About a month ago I started getting cramps in my toes at night. Now it has gotten so it will start as tingling. It can be either foot. I will get up and walk and go back to bed. It doesn't get alot better and by the end of the night it will be sore up the side of my leg (no higher than my knee). Rubbing my foot or leg just makes it move higher. Can be extremely painful. During the day I may get some tingling and a little stiffness but nothing like what I get at night. Also get a little tingling in hands, but not anything like the feet and legs. What could this be? Should I go to the doctor immediately or is there something I can do to see if it clears up? A few years ago I had tingling in back of leg and had an ultrasound to check for clot. It was normal.
I am 47, and in the long process of going thru menopause. Have had alot of problems with ovarian pain and hot flashes. Don't believe this would be related to the tingling feet problem. I am not on any medication other than St.John Wort for a few months for feeling blue with menopause. I started cutting back on that the last few days.

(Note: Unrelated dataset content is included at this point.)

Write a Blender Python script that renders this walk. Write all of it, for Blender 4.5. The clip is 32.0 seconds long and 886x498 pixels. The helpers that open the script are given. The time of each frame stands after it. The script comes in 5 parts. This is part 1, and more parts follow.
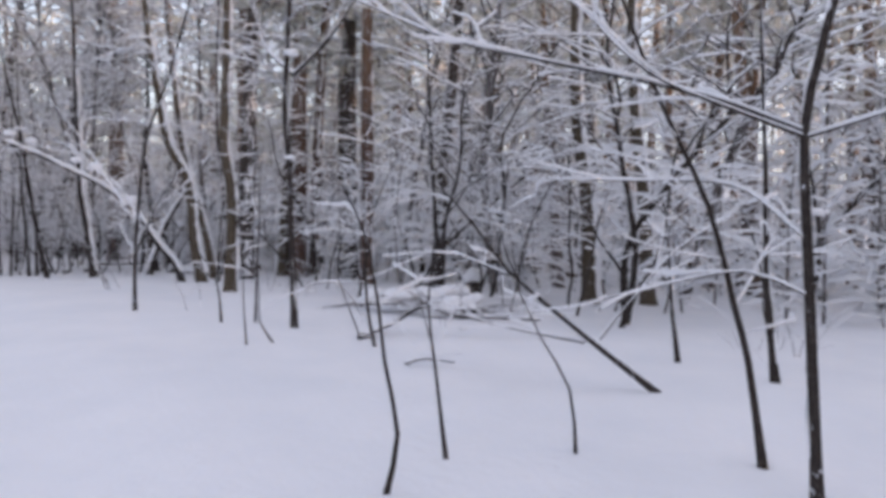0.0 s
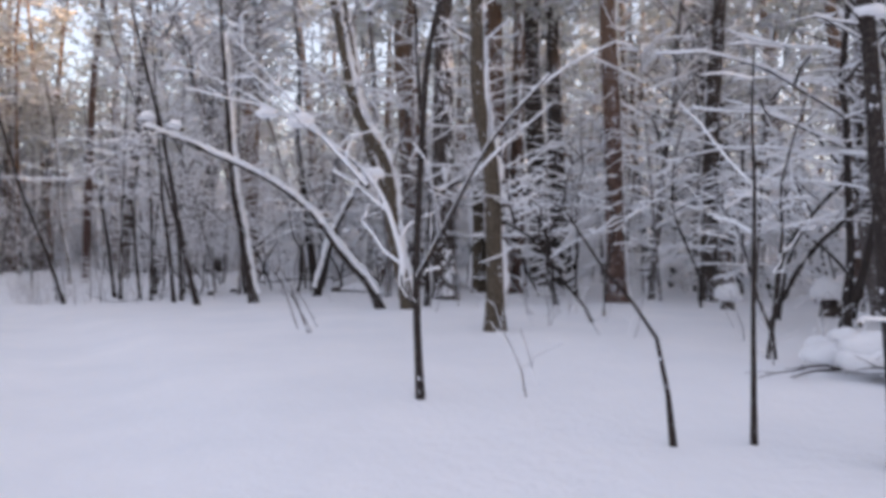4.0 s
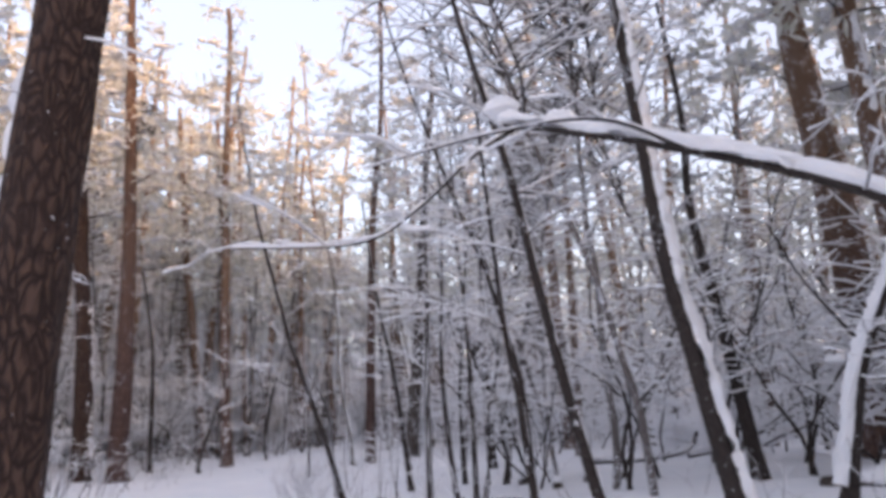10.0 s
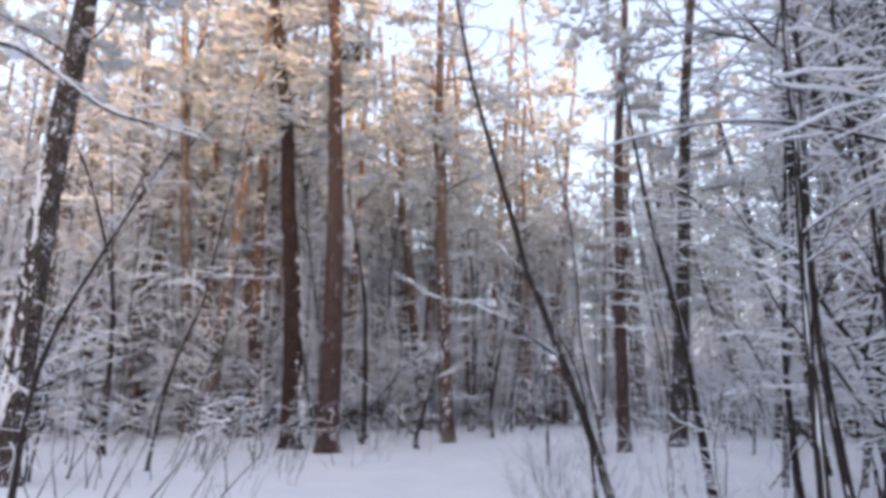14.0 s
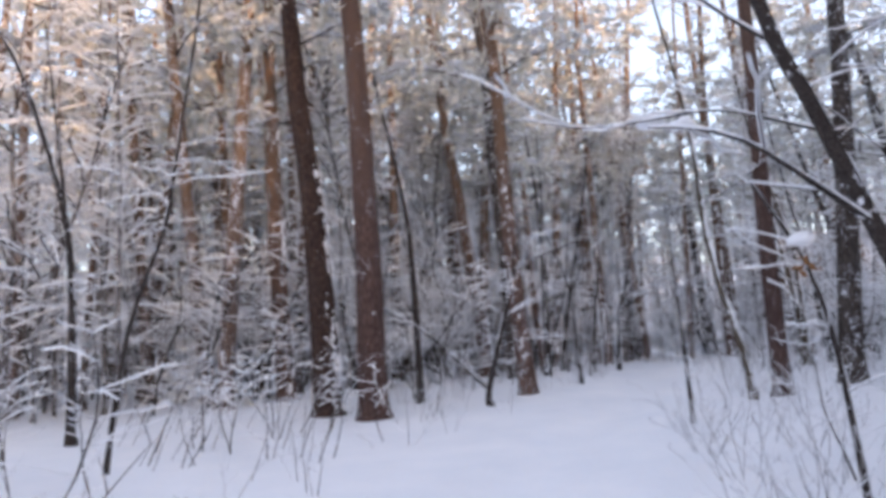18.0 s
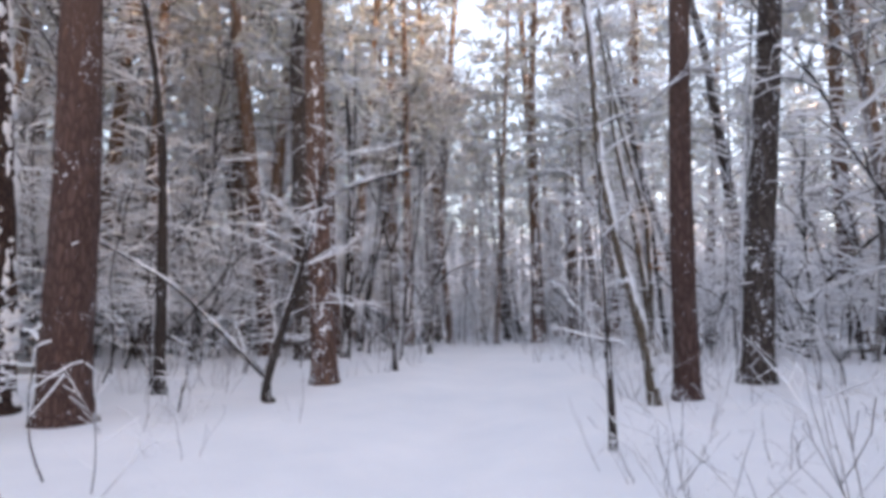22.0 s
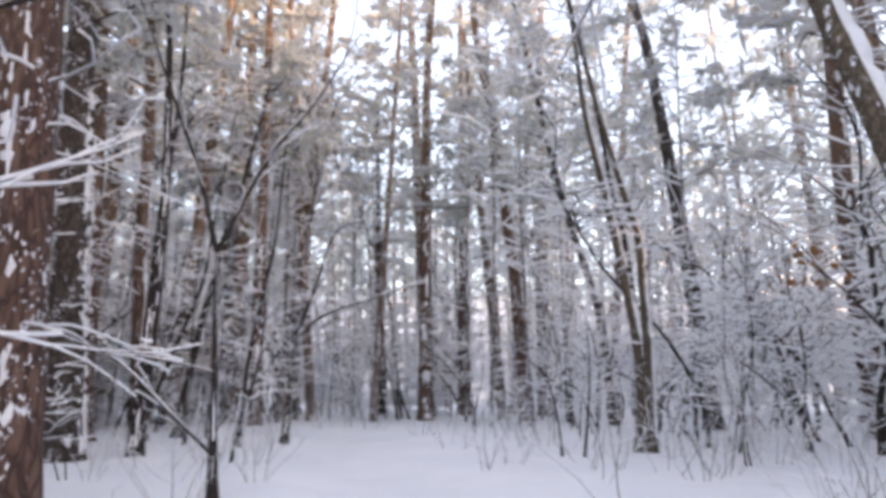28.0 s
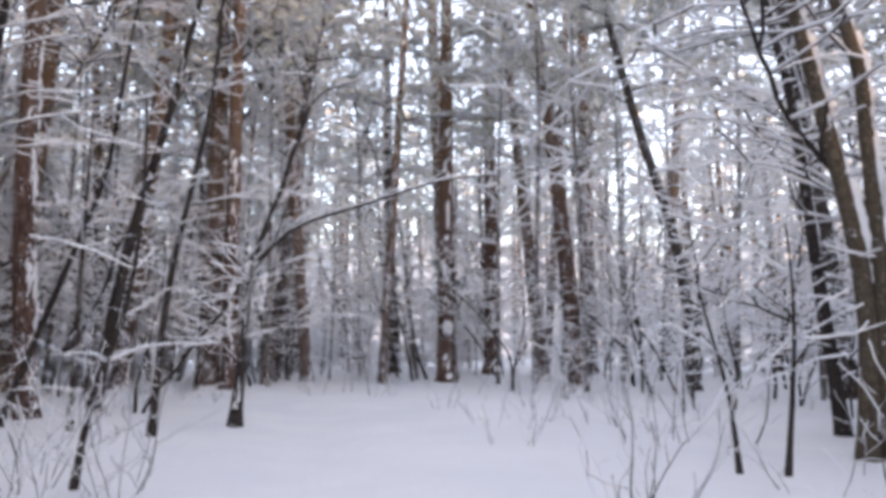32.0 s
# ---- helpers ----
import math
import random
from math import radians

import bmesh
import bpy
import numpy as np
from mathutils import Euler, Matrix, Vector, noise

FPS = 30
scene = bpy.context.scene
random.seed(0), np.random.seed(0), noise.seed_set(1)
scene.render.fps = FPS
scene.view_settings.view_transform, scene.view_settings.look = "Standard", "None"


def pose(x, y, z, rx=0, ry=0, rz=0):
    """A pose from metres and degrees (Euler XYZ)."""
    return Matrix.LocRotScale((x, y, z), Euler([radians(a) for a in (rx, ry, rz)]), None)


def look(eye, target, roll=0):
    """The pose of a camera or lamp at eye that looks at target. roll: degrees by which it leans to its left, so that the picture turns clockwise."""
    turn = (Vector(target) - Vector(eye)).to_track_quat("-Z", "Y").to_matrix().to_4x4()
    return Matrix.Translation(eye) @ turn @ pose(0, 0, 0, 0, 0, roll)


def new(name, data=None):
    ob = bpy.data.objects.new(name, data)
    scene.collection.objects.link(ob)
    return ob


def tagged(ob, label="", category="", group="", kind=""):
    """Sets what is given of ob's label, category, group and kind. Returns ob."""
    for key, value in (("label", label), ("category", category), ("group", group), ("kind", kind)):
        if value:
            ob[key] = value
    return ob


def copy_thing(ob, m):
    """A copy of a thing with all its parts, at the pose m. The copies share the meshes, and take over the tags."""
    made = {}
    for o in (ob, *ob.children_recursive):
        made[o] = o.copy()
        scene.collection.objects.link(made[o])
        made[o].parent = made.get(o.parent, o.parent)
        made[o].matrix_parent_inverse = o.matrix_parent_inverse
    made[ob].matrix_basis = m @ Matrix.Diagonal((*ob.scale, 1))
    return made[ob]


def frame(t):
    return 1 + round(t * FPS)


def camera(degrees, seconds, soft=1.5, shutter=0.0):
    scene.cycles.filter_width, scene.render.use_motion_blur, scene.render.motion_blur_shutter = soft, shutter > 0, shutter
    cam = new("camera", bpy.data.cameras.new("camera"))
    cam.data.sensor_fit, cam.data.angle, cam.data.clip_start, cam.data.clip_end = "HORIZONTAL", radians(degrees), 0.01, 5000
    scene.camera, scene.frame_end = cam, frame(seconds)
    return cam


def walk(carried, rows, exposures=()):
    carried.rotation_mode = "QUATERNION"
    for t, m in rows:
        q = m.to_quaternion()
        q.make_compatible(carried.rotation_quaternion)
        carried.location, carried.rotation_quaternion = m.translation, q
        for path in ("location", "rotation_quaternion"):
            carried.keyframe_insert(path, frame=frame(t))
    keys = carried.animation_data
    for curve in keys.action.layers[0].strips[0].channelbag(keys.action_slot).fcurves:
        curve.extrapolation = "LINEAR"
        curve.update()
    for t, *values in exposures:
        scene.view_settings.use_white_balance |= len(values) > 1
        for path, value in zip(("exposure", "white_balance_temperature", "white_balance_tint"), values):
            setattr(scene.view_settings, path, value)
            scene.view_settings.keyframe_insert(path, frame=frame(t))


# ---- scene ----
cam = camera(64.60, 32.0, soft=4.2)

# seconds, eye, heading (0 looks along +y, positive to the left), tilt, lean
PATH = [
    (0, 0.000, -0.000, 1.403, -0.00, 0.29, 1.83),
    (0.5, -0.455, 0.793, 1.407, -0.14, 0.22, -1.29),
    (1, -0.889, 1.582, 1.431, -0.72, 0.02, -1.31),
    (1.5, -1.418, 2.309, 1.425, 0.22, -0.48, -1.09),
    (2, -1.932, 3.031, 1.439, 0.09, 0.05, -1.69),
    (2.5, -2.417, 3.741, 1.433, -0.40, 0.36, -1.67),
    (3, -2.881, 4.462, 1.424, 4.54, -0.28, 0.15),
    (3.5, -3.367, 5.136, 1.387, 7.31, -0.58, 0.34),
    (5.5, -5.269, 8.117, 1.430, 13.46, 7.84, -2.81),
    (6, -5.797, 8.784, 1.416, 16.39, 8.15, -3.43),
    (6.5, -6.246, 9.427, 1.250, 17.78, 5.38, 0.39),
    (7, -6.796, 10.093, 1.426, 16.60, 4.74, 0.49),
    (7.5, -7.368, 10.751, 1.422, 23.01, 5.21, 1.03),
    (8, -7.904, 11.412, 1.478, 27.18, 9.50, -2.11),
    (8.5, -8.378, 11.966, 1.461, 28.55, 12.22, -1.48),
    (9, -8.785, 12.489, 1.422, 26.47, 12.22, -2.58),
    (9.5, -9.198, 13.136, 1.491, 27.12, 11.59, -3.63),
    (10, -9.668, 13.736, 1.485, 28.74, 13.97, -2.66),
    (10.5, -10.082, 14.327, 1.448, 30.96, 12.74, -1.26),
    (11, -10.523, 14.881, 1.488, 34.39, 9.89, -3.06),
    (11.5, -11.078, 15.375, 1.453, 38.70, 8.15, -3.28),
    (12, -11.710, 15.830, 1.406, 40.17, 8.60, -1.84),
    (12.5, -12.266, 16.311, 1.366, 43.12, 9.68, -0.08),
    (13, -12.779, 16.722, 1.394, 47.51, 12.11, 1.07),
    (13.5, -13.192, 17.312, 1.441, 44.60, 11.75, -1.04),
    (14, -13.694, 17.943, 1.414, 46.98, 12.65, 0.39),
    (14.5, -14.202, 18.520, 1.385, 48.05, 13.32, -0.82),
    (15, -14.716, 19.016, 1.427, 51.38, 13.58, 0.02),
    (15.5, -15.099, 19.468, 1.366, 49.80, 9.40, -2.02),
    (17.5, -17.819, 20.896, 1.527, 49.60, 8.27, -3.46),
    (18, -18.332, 21.392, 1.501, 50.56, 8.20, -3.45),
    (18.5, -18.884, 21.884, 1.512, 50.38, 7.75, -2.62),
    (19, -19.439, 22.401, 1.521, 49.56, 9.43, -1.75),
    (19.5, -20.005, 22.890, 1.492, 50.41, 10.40, -0.58),
    (20, -20.503, 23.311, 1.433, 53.69, 11.25, -4.46),
    (20.5, -21.021, 23.658, 1.478, 52.44, 9.57, -1.67),
    (21, -21.576, 24.123, 1.398, 46.58, 7.13, 0.61),
    (21.5, -22.129, 24.689, 1.366, 40.54, 7.30, 0.26),
    (22, -22.633, 25.291, 1.340, 33.44, 5.95, -0.55),
    (22.5, -23.163, 25.821, 1.373, 32.95, 6.92, 1.54),
    (23, -23.687, 26.384, 1.315, 30.09, 11.61, 0.89),
    (23.5, -24.215, 26.951, 1.361, 32.12, 10.62, -0.14),
    (24, -24.715, 27.551, 1.280, 26.50, 7.18, -1.25),
    (24.5, -25.163, 28.175, 1.347, 25.39, 6.20, 0.76),
    (25, -25.598, 28.760, 1.381, 24.19, 7.46, 2.33),
    (25.5, -25.932, 29.335, 1.342, 21.29, 7.85, 0.27),
    (27.5, -26.798, 31.007, 1.372, 17.83, 8.10, 0.40),
    (28, -27.134, 31.622, 1.393, 21.84, 11.43, -0.16),
    (28.5, -27.375, 32.274, 1.416, 22.75, 10.60, -1.29),
    (29, -27.655, 32.871, 1.366, 25.65, 7.30, 1.43),
    (29.5, -27.933, 33.577, 1.287, 23.92, 5.11, -0.45),
    (30, -28.276, 34.254, 1.370, 22.06, 5.37, 2.19),
    (30.5, -28.519, 34.862, 1.364, 24.59, 8.51, -0.94),
    (31, -28.856, 35.494, 1.339, 23.55, 8.55, -0.19),
    (31.5, -29.207, 36.120, 1.344, 20.66, 7.03, -0.48),
    (32, -29.598, 36.794, 1.384, 23.01, 7.85, -0.06),
]
walk(cam, [(t, pose(x, y, z, 0, 0, h) @ pose(0, 0, 0, 90 + p, 0, 0) @ pose(0, 0, 0, 0, 0, r)) for t, x, y, z, h, p, r in PATH], ((0, 1.56, 6300, 20), (6, 1.72, 6250, 20), (9, 1.85, 6350, 23), (14, 1.91, 5900, 18), (19, 2.09, 5850, 18), (23, 2.22, 6150, 19), (25, 2.25, 6250, 19), (28, 2.42, 6250, 18), (32, 2.50, 6250, 18)))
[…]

What you describe could very well be nothing more than Nocturnal "night-time" Leg Cramps. This can be treated quite easily with a medication known as "Quinine" and some stretching exercises before bed. Other possibilities include certain types of RADICULOPATHY.
Radiculopathy is a term used to describe pain, weakness, numbness or abnormal sensations being felt through an area of the body that is controlled (innervated) by a particular nerve or grouping of nerves.
With "cervical radiculopthy" there is some irritation of the nerves originating in the spine of the neck. These nerves normally leave the spine and travel to the neck, shoulders, arms and hands. If there is severe muscle spasm or a disc abnormality, such as a slipped disc between the bones of the spine, irritation of this nerve or nerves result and symptoms of radiculopathy may be present. With "lumbar" radiculopathy, the situation refers to irritation of the nerve or nerves leaving the spine of the lower back resulting in radiculopathy involving the hips, legs, feet and toes.
Evaluation of Radiculopathy
With both cervical and lumbar radiculopathy, the doctor will want to do a thorough examination to determine the extent of the weakness or numbness present. The best test to consider is an MRI. This will demonstrate if there are disc abnormalities which could be causing pressure to be placed on the nerves in question. Other tests such as nerve conduction studies may be considered. These help demonstrate the ability of the nerve to pass its "message" through the nerve fibers to the arm or leg.
The doctor may prescribe anti-inflammatory medication, rest, physical therapy and muscle relaxants initially. If the symptoms don't resolve, surgical consultation with an orthopedic surgeon or neurosurgeon may be necessary.
I would recommend seeing the doctor to have this looked into further. It is possible that the "stress" of menopause is adding to the problem. It is quite unlikely that St. John's Wort is causing any of the symptoms you mention.